By John Richardson
BEN Bernanke, who as at that time chairman of the Fed, warned in July 2007 that the cost of the US sub-prime crisis would amount to $100bn.
To be honest, we struggled to find a final estimate for the final total cost of the crisis, but these words from Wikipedia give just a flavour of how wildly Bernanke was off the mark:
The five largest US investment banks, with combined liabilities or debts of $4 trillion, either went bankrupt (Lehman Brothers), were taken over by other companies (Bear Stearns and Merrill Lynch), or were bailed-out by the US government (Goldman Sachs and Morgan Stanley) during 2008.
Government-sponsored enterprises Fannie Mae and Freddie Mac either directly owed or guaranteed nearly $5 trillion in mortgage obligations, with a similarly weak capital base, when they were placed into receivership in September 2008.
This, of course, just refers to some of the damage inflicted on the US economy during a crisis which became global.
Nobody has any idea how severe the final fall out will be from China’s real estate problems, but we worry that the consensus view is overly complacent.
Standard & Poor’s and Deutsche Bank, for instance, believe that the scale of the problem is little more than a cooling-off period as the rise in house prices moderate.
We are instead with George Magnus, an independent financial adviser to UBS, who wrote in this Financial Times article:
The Chinese property sector is in a recession. Market optimists insist it is going through an “adjustment” similar to previous property downturns.
A more sober view, however, is that because of unprecedented overbuilding, and leverage nurtured by the eruption of shadow banking, this downturn is both more serious and systemic. China is probably in the first stage of a denouement of the property- and construction investment-led growth model of the past 15 years. Financial markets are having trouble pricing the implications.
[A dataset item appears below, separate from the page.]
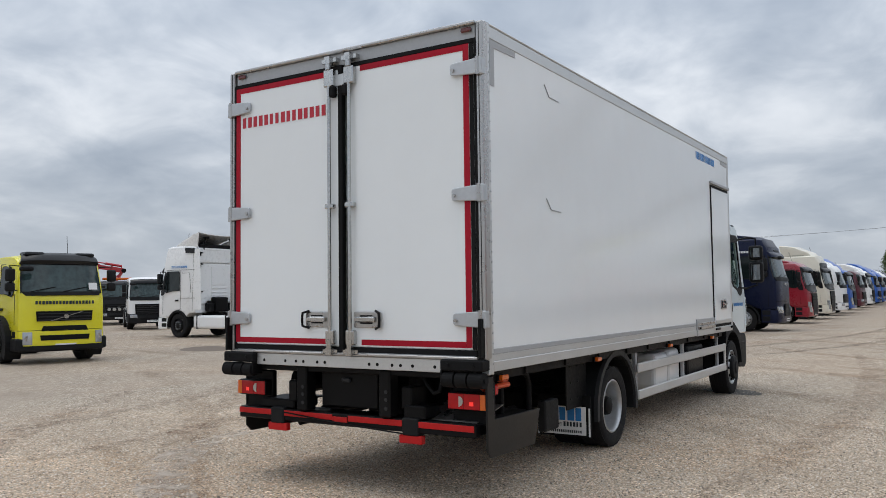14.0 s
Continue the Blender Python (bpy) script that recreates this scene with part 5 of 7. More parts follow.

Property accounts for about 25% of capital investment, and roughly 13% gross domestic product. Incorporating associated industries, such as steel, cement, and construction machinery and materials, would raise the investment share of GDP to about 16%.
The intricate connections between residential and commercial property, shadow banking and vigorous credit creation raise financial instability risks. Direct commercial bank property loans form about a fifth of bank assets, but perhaps half of all bank loans are collateralised by property and land.